◆ **Problem to solve**: Leaving out the pictures, retype all the material exactly.

◆ **Available data**:
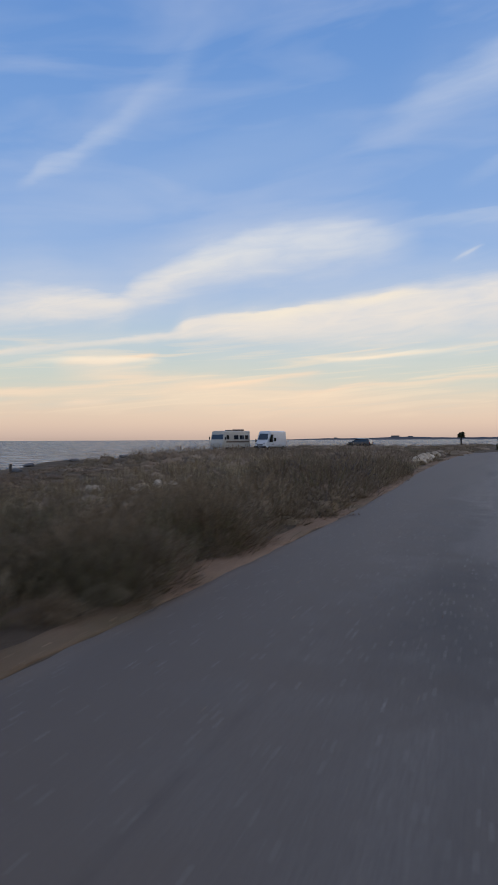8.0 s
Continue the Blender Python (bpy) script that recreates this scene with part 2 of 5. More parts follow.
w_sky = band(w_sky, "warm", [(-17.1, 3.9, 0.18, 0.28, 0), (-13.9, 4.2, 0.23, 0.32, 0.6), (-11.2, 4.6, 0.23, 0.32, 0.6), (-7.6, 4.6, 0.18, 0.28, 0.4), (-3.8, 4.9, 0.18, 0.28, 0.4), (-0.2, 5.1, 0.18, 0.28, 0.35), (2.4, 5.1, 0.14, 0.18, 0)])  # warm streak
w_sky = band(w_sky, "warm", [(-43.8, 3.6, 0.37, 0.46, 0.4), (-40.6, 3.9, 0.37, 0.51, 0.5), (-37.3, 4.1, 0.37, 0.60, 0.5), (-33.9, 4.4, 0.28, 0.46, 0.4), (-31.0, 4.6, 0.18, 0.28, 0)])  # warm streak
w_sky = band(w_sky, "warm", [(-36.9, 3.0, 0.18, 0.28, 0), (-35.2, 3.2, 0.23, 0.32, 0.5), (-33.0, 3.3, 0.23, 0.32, 0.4), (-30.8, 3.6, 0.14, 0.18, 0)])  # warm streak
w_sky = band(w_sky, "warm", [(12.1, 4.2, 0.18, 0.28, 0), (14.4, 5.0, 0.37, 0.69, 0.7), (17.2, 5.3, 0.32, 0.78, 0.75), (20.6, 5.5, 0.18, 0.41, 0.5), (22.2, 5.5, 0.14, 0.18, 0)])  # warm streak over the road
w_sky = band(w_sky, "warm", [(20.4, 5.0, 0.83, 1.66, 0), (24.5, 5.3, 1.15, 2.12, 0.4), (28.6, 6.1, 0.92, 2.39, 0.65), (31.8, 6.7, 0.74, 2.12, 0.9), (34.0, 6.8, 0.60, 1.66, 0.9), (37.0, 7.0, 0.55, 1.38, 0.6), (41.9, 7.3, 0.55, 1.38, 0.4)])  # glow behind the hill
w_sky = band(w_sky, "grey", [(25.9, 6.8, 0.28, 0.37, 0), (28.2, 7.1, 0.37, 0.55, 0.4), (30.9, 7.4, 0.37, 0.51, 0.45), (34.0, 7.6, 0.28, 0.41, 0.2), (36.1, 7.7, 0.18, 0.28, 0)])  # grey shelf over the glow
w_sky = band(w_sky, "cloud", [(-4.1, 14.1, 0.14, 0.2, 0), (-3.4, 14.4, 0.18, 0.22, 0.3), (-2.6, 14.7, 0.22, 0.24, 0.45), (-2.0, 15.0, 0.2, 0.2, 0.3), (-1.5, 15.2, 0.1, 0.1, 0)])  # lone wisp
w_sky = band(w_sky, "bright", [(-39.0, 6.3, 0.2, 0.3, 0), (-36.0, 6.6, 0.25, 0.4, 0.6), (-33.0, 6.6, 0.3, 0.6, 0.7), (-29.5, 6.7, 0.2, 0.4, 0.5), (-27.5, 6.7, 0.1, 0.2, 0)])  # cream shreds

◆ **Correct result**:
8.0 s
Continue the Blender Python (bpy) script that recreates this scene with part 2 of 5. More parts follow.
w_sky = band(w_sky, "warm", [(-17.1, 3.9, 0.18, 0.28, 0), (-13.9, 4.2, 0.23, 0.32, 0.6), (-11.2, 4.6, 0.23, 0.32, 0.6), (-7.6, 4.6, 0.18, 0.28, 0.4), (-3.8, 4.9, 0.18, 0.28, 0.4), (-0.2, 5.1, 0.18, 0.28, 0.35), (2.4, 5.1, 0.14, 0.18, 0)])  # warm streak
w_sky = band(w_sky, "warm", [(-43.8, 3.6, 0.37, 0.46, 0.4), (-40.6, 3.9, 0.37, 0.51, 0.5), (-37.3, 4.1, 0.37, 0.60, 0.5), (-33.9, 4.4, 0.28, 0.46, 0.4), (-31.0, 4.6, 0.18, 0.28, 0)])  # warm streak
w_sky = band(w_sky, "warm", [(-36.9, 3.0, 0.18, 0.28, 0), (-35.2, 3.2, 0.23, 0.32, 0.5), (-33.0, 3.3, 0.23, 0.32, 0.4), (-30.8, 3.6, 0.14, 0.18, 0)])  # warm streak
w_sky = band(w_sky, "warm", [(12.1, 4.2, 0.18, 0.28, 0), (14.4, 5.0, 0.37, 0.69, 0.7), (17.2, 5.3, 0.32, 0.78, 0.75), (20.6, 5.5, 0.18, 0.41, 0.5), (22.2, 5.5, 0.14, 0.18, 0)])  # warm streak over the road
w_sky = band(w_sky, "warm", [(20.4, 5.0, 0.83, 1.66, 0), (24.5, 5.3, 1.15, 2.12, 0.4), (28.6, 6.1, 0.92, 2.39, 0.65), (31.8, 6.7, 0.74, 2.12, 0.9), (34.0, 6.8, 0.60, 1.66, 0.9), (37.0, 7.0, 0.55, 1.38, 0.6), (41.9, 7.3, 0.55, 1.38, 0.4)])  # glow behind the hill
w_sky = band(w_sky, "grey", [(25.9, 6.8, 0.28, 0.37, 0), (28.2, 7.1, 0.37, 0.55, 0.4), (30.9, 7.4, 0.37, 0.51, 0.45), (34.0, 7.6, 0.28, 0.41, 0.2), (36.1, 7.7, 0.18, 0.28, 0)])  # grey shelf over the glow
w_sky = band(w_sky, "cloud", [(-4.1, 14.1, 0.14, 0.2, 0), (-3.4, 14.4, 0.18, 0.22, 0.3), (-2.6, 14.7, 0.22, 0.24, 0.45), (-2.0, 15.0, 0.2, 0.2, 0.3), (-1.5, 15.2, 0.1, 0.1, 0)])  # lone wisp
w_sky = band(w_sky, "bright", [(-39.0, 6.3, 0.2, 0.3, 0), (-36.0, 6.6, 0.25, 0.4, 0.6), (-33.0, 6.6, 0.3, 0.6, 0.7), (-29.5, 6.7, 0.2, 0.4, 0.5), (-27.5, 6.7, 0.1, 0.2, 0)])  # cream shreds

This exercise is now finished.